The dominant themes of 2025—stablecoin industrialization, on-chain settlement, and the finalization of U.S. regulatory frameworks—moved decisively from concept to implementation. Price action faded into the background. Structural signals did not.
Markets appeared quieter on the surface, but December revealed how much the crypto market’s center of gravity has shifted.
Market Performance: Resilience After the October Shock
Bitcoin spent most of December trading within a narrow consolidation band between $88,000 and $93,000, a marked contrast to the violent drawdowns seen during the October liquidation cascade, when excessive leverage briefly dragged prices toward the $80,000 level.
Volatility metrics fell to their lowest levels since Q1 2025. This decline was not driven by a lack of interest, but by a change in participation. December’s flows were dominated by spot rebalancing, tax positioning, and institutional portfolio adjustments rather than derivatives-driven speculation.
Ethereum and major Layer 1 networks largely mirrored Bitcoin’s sideways movement. However, performance diverged meaningfully beneath the surface. Tokens and protocols tied to Real-World Assets (RWA) continued to attract inflows even as broader market momentum stalled. Tokenized treasury products, offering stabilized yields above 4.5%, remained one of the few areas showing consistent capital rotation during the month.
Key data point: Bitcoin closed the year near $91,500, securing an approximate +110% gain year-to-date—a strong outcome despite falling well short of the $150,000 projections circulated earlier in the year.
Policy & Regulation: The “GENIUS” Era Begins
December was not about passing new legislation. It was about operationalizing what had already been passed.
U.S. Stablecoin Framework Moves Into Execution
Federal agencies began issuing initial guidance documents tied to the Guiding and Establishing National Innovation for U.S. Stablecoins (GENIUS) Act, which was signed into law on July 18, 2025. By December, the first “qualified issuer” applications had been formally submitted—most notably by non-bank fintechs—marking a critical shift from theory to regulated participation.
This development confirmed that the regulatory perimeter around stablecoin issuance is no longer hypothetical. The moat is open, but access is conditional.
Global Harmonization Accelerates
In Europe, the Markets in Crypto-Assets (MiCA) framework—fully enforceable since mid-2025—entered its first meaningful enforcement phase in December.
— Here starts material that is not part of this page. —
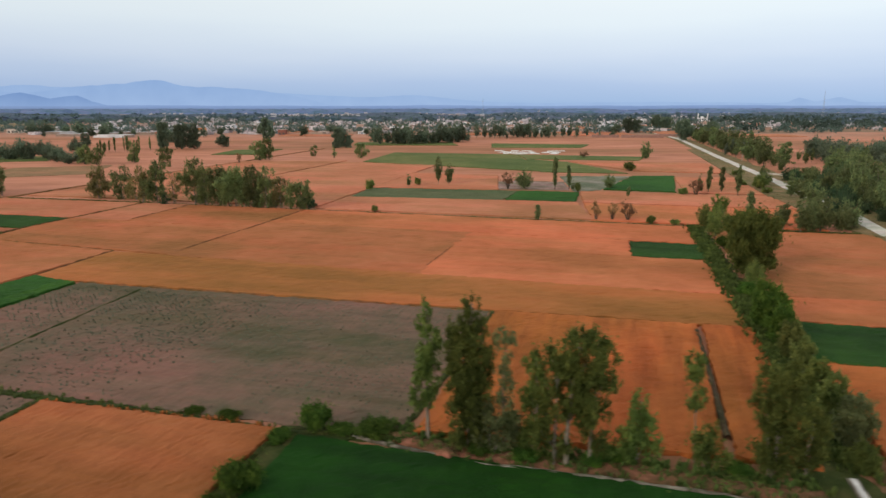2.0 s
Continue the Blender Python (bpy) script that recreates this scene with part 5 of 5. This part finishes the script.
# along the road and in the wood east of it
trees([("broad", 71.8, 159.6, 8.2, 6.6), ("gum", 66.6, 162.6, 6.6, 5.0), ("broad", 74.4, 160.2, 9.2, 8.0), ("gum", 69.0, 158.9, 8.4, 5.6), ("broad", 80.4, 161.2, 6.9, 7.4), ("broad", 84.4, 164.6, 7.4, 7.4), ("grove", 86.6, 175.0, 8.8, 8.0), ("broad", 89.6, 190.0, 9.0, 7.6), ("gum", 99.5, 222.0, 9.0, 6.0), ("gum", 97.0, 210.0, 8.0, 5.6), ("thin", 109, 262, 8, 5)], 1, "roadside trees")
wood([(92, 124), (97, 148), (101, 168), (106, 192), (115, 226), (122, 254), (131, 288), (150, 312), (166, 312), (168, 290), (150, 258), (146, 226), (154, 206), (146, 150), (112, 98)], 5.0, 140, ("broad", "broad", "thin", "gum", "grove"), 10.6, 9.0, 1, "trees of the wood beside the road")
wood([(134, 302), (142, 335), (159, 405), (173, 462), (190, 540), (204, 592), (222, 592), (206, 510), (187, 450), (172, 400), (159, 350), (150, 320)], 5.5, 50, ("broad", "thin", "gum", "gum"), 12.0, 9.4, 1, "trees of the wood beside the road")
# scrub floor whose dark colour also holds the shade under the trees
pool("undergrowth", "scrub floor of a wood beside the road, darkened as its shade", [(92.5, 118), (97, 146), (104.5, 180), (114, 222), (124, 262), (136, 300), (150, 302), (147, 255), (142, 222), (150, 190), (142, 118), (116, 96)], M_BUND, 0.10, "grass", 1.2)
wood([(95, 118), (99, 146), (104, 168), (116, 214), (136, 214), (148, 186), (138, 124), (112, 100)], 3.6, 70, ("broad", "grove", "broad"), 6.6, 7.0, 1, "trees of the wood beside the road")
trees([("broad", 112.5, 206, 12.5, 9.0), ("gum", 119.5, 216, 14.0, 7.5), ("broad", 122.5, 228, 13.5, 10.0), ("gum", 131.0, 236, 15.0, 8.0), ("broad", 135.5, 246, 14.0, 10.0), ("broad", 129.0, 241, 11.5, 9.0), ("gum", 143.5, 256, 14.5, 8.5), ("broad", 148.0, 266, 13.5, 10.0), ("broad", 140.0, 262, 12.0, 9.0), ("gum", 153.0, 276, 13.5, 8.5), ("broad", 158.5, 286, 12.5, 9.5), ("broad", 150.0, 284, 11.0, 9.0), ("gum", 116.5, 222, 11.0, 7.0)], 1, "trees of the wood beside the road")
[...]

Regulators targeted non-compliant offshore issuers, effectively pushing institutional liquidity toward regulated EUR- and USD-backed stablecoins.
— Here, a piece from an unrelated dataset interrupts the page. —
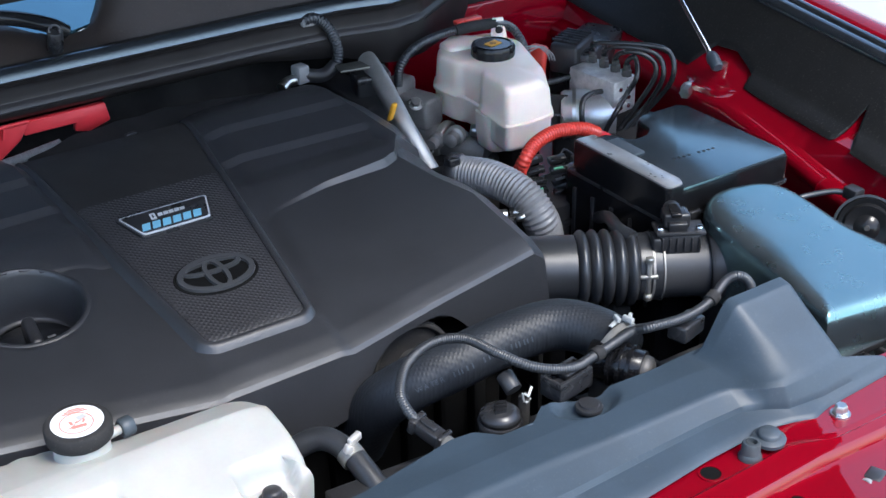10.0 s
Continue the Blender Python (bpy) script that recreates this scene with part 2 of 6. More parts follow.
def tube(pts, r, seg=16, step=0.006, pitch=0.0, depth=0.0, caps=True, rfun=None, sharp=1.0):
    """A pipe round a rounded line; pitch and depth give it corrugations."""
    if pitch:
        step = pitch / 6
    line, length = smooth_line(pts, step)
    bm = bmesh.new()
    rings = []
    up = Vector((0.02, 0.05, 1)).normalized()
    n = len(line)
    tang0 = (line[1] - line[0]).normalized()
    side = tang0.cross(up)
    side = side.normalized() if side.length > 1e-4 else Vector((1, 0, 0))
    for i, c in enumerate(line):
        t = (line[min(i + 1, n - 1)] - line[max(i - 1, 0)]).normalized()
        side = (side - t * side.dot(t)).normalized()
        other = t.cross(side)
        s = length * i / (n - 1)
        rr = rfun(s / length) if rfun else r
        if pitch:
            w = 0.5 + 0.5 * math.cos(2 * math.pi * s / pitch)
            rr -= depth * (1 - w ** sharp)
        rings.append([bm.verts.new(c + side * (rr * math.cos(2 * math.pi * k / seg)) + other * (rr * math.sin(2 * math.pi * k / seg))) for k in range(seg)])
    for p, q in zip(rings, rings[1:]):
        for k in range(seg):
            bm.faces.new((p[k], p[(k + 1) % seg], q[(k + 1) % seg], q[k]))
    if caps:
        bm.faces.new(rings[0][::-1])
        bm.faces.new(rings[-1])
    return bm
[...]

The result was not market disruption, but liquidity migration.
Stablecoins: The $4 Trillion Backbone
Stablecoins were the quiet winners of December.
Retail attention gravitated toward episodic meme-coin activity on Solana. Institutional volume, however, remained concentrated on Ethereum and Base, where stablecoin settlement flows showed little seasonal slowdown.
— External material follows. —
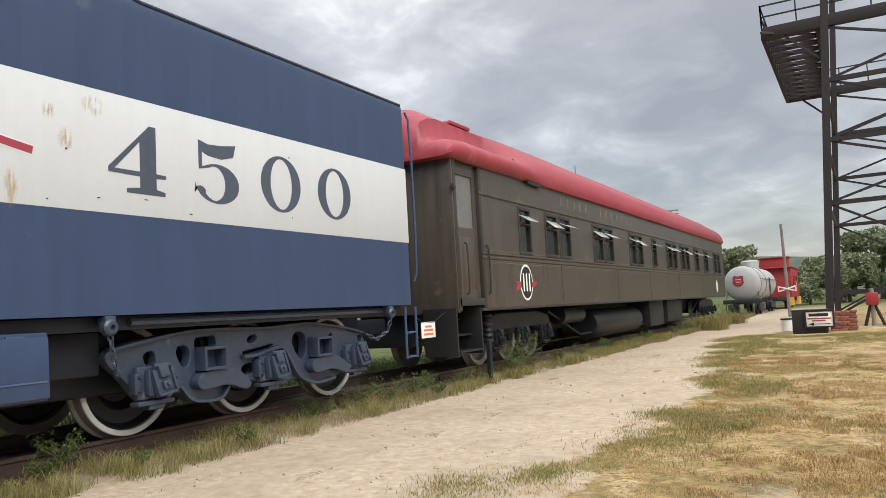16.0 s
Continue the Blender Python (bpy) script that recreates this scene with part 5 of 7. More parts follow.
# side window: frame, muntins, panes, and a wind deflector leaning out
bm = bmesh.new()
y0, y1, z0, z1 = 11.42, 12.62, 3.12, 4.0
for a in ((y0 - 0.035, y0 + 0.03, z0 - 0.03, z1 + 0.03), (y1 - 0.03, y1 + 0.035, z0 - 0.03, z1 + 0.03), (12.0, 12.06, z0, z1)):
    box(bm, 1.565, 1.605, a[0], a[1], a[2], a[3], 0.004)
for a in ((z0 - 0.03, z0 + 0.03), (z1 - 0.03, z1 + 0.04)):
    box(bm, 1.563, 1.607, y0, y1, a[0], a[1], 0.004)
for yy in (11.72, 12.33):
    box(bm, 1.565, 1.59, yy - 0.012, yy + 0.012, z0, z1)
box(bm, 1.566, 1.591, y0, y1, 3.55, 3.575)
win = part("cab_window", bm, NAVY, cab, "multi-pane cab window with yellowed blinds")
for ya, yb in ((11.45, 11.708), (11.732, 12.0), (12.06, 12.318), (12.342, 12.59)):
    for za, zb in ((3.15, 3.55), (3.575, 3.97)):
        part("pane", abox(1.570, 1.576, ya, yb, za, zb), BLIND, win)
bm = bmesh.new()
m = Matrix.Translation((1.62, 11.36, 0)) @ Matrix.Rotation(radians(-24), 4, "Z")
tube(bm, [m @ Vector((0, a, b)) for a, b in ((0, 3.06), (0, 3.98), (0.2, 4.0), (0.42, 3.86), (0.42, 3.14), (0.3, 3.06))], 0.014, 6, 0, True)
part("wind_deflector", bm, BLACK, win, "hinged wind deflector pane")
part("deflector_pane", box(bmesh.new(), -0.003, 0.003, 0.02, 0.40, 3.09, 3.86, 0, m), GLASS, win)
bm = bmesh.new()
tube(bm, [(1.62, 11.3, 4.09), (1.64, 11.3, 4.11), (1.64, 12.7, 4.11), (1.62, 12.7, 4.09)], 0.014, 8, 0)
box(bm, 1.585, 1.62, 11.1, 11.22, 3.8, 4.08, 0.006)
box(bm, 1.585, 1.64, 12.72, 12.84, 3.72, 4.02, 0.01)
part("sunshade_rail", bm, NAVY, cab)
for y in (11.36, 12.06):
    part("lift_lug", as_bm(plate([[(y - 0.055, 2.42), (y + 0.055, 2.42), (y + 0.055, 2.84), (y - 0.055, 2.84)], [(y - 0.045, 2.43), (y - 0.045, 2.83), (y + 0.045, 2.83), (y + 0.045, 2.43)]], 1.585, 1.598, 0.0)), NAVY, cab)
# white name on the cab side, in plain blocks
for y, w in ((11.25, 0.15), (11.44, 0.16), (11.645, 0.055), (11.745, 0.16), (11.945, 0.17), (12.155, 0.20)):
    part("name_block", plate([rounded([(y, 2.44), (y + w, 2.44), (y + w, 2.68), (y, 2.68)], 1, 0.02)], 1.586, 1.590), LETTER_WHITE, cab, "white painted block")
# conduit between cab and tender, lamp
part("conduit", tube(bmesh.new(), [(1.5, 13.0, 4.05), (1.5, 13.0, 2.15), (1.5, 12.9, 1.7), (1.5, 12.6, 1.4), (1.5, 12.1, 1.34)], 0.02, 8, 2), PIPE, loco)
bm = lathe(bmesh.new(), [(12.55, 0), (12.55, 0.06), (12.65, 0.03), (12.72, 0.03), (12.72, 0)], "y", (1.45, 0, 2.03), 14)
part("cab_lamp", bm, NAVY_FLAT, loco)
# ---- tender ----
tender = thing("locomotive_tender", 0, 19, 0, "navy tender with broad white band and red lettering", "tender")
TX, TY0, TY1 = 1.58, 13.52, 25.2
LOW, HIGH = 3.93, 4.50


def tender_section(y):
    """Half outline of the body at y, from the bottom edge up to the middle of the top."""
    if y <= 14.06:
        t = 0.12
    elif y <= 14.2:
        t = 0.12 + 0.88 * (y - 14.06) / 0.14
    elif y <= 20.0:
        t = 1.0
    elif y >= 20.8:
        t = 0.0
    else:
        s = (y - 20.0) / 0.8
        t = 1 - s * s * (3 - 2 * s)
    top = LOW + (HIGH - LOW) * t
    inset = 0.02 + 0.30 * t
    pts = [(TX, 1.13), (TX, 1.985), (TX, 3.02), (TX, LOW - 0.12)]
    for k in range(1, 8):
        a = radians(90 * k / 7)
        pts.append((TX - inset * (1 - math.cos(a)), LOW - 0.12 + (top - LOW + 0.12) * math.sin(a)))
    pts.append((0.0, top + 0.02))
    return pts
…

On-Chain Settlement at Scale
By year-end, annualized stablecoin settlement volume surpassed $4 trillion, driven primarily by cross-border B2B payments rather than speculative trading. This milestone reframed stablecoins not as crypto-native instruments, but as transactional infrastructure.
Adoption Shift Becomes Structural
December data reinforced a narrative shift that had been building all year. Stablecoins are no longer used primarily as trading collateral. They are increasingly deployed as payment rails, particularly for merchant settlement, treasury movement, and cross-border operations.
Non-crypto merchant stablecoin usage grew approximately 40% year-over-year, supported by payment integrations rolled out earlier in the year by firms such as Stripe and PayPal.
Institutional Activity: Infrastructure Over Products
December 2025 lacked the headline-grabbing ETF launches that defined late 2024. Instead, institutional activity concentrated on infrastructure readiness.
Custody and Safeguarding
Major custodians spent December stress-testing segregated collateral and asset recovery models aligned with updated safeguarding expectations from the U.S. Securities and Exchange Commission. This work was largely invisible to retail markets, but it was essential for institutional scale.
Derivatives and Risk Management
The late-Q4 introduction of continuous futures products by CBOE expanded hedging options for professional participants. These tools contributed to the subdued volatility profile observed throughout December, as institutions shifted from directional exposure to risk-managed positioning.
December in Context: Closing the Year, Setting the Tone
December 2025 did not redefine crypto. It confirmed its maturation.
The excesses of earlier cycles were replaced by institutional liquidity, compliance guardrails, and infrastructure-first priorities. The industry ended the year less noisy—but significantly more durable.
- 2024 was about recovery.
- 2025 was about validation and legislation.
- December 2025 showed what a post-validation crypto market actually looks like: quieter, regulated, and increasingly embedded in financial workflows.
That shift, more than any price level, may prove to be the most important signal of all.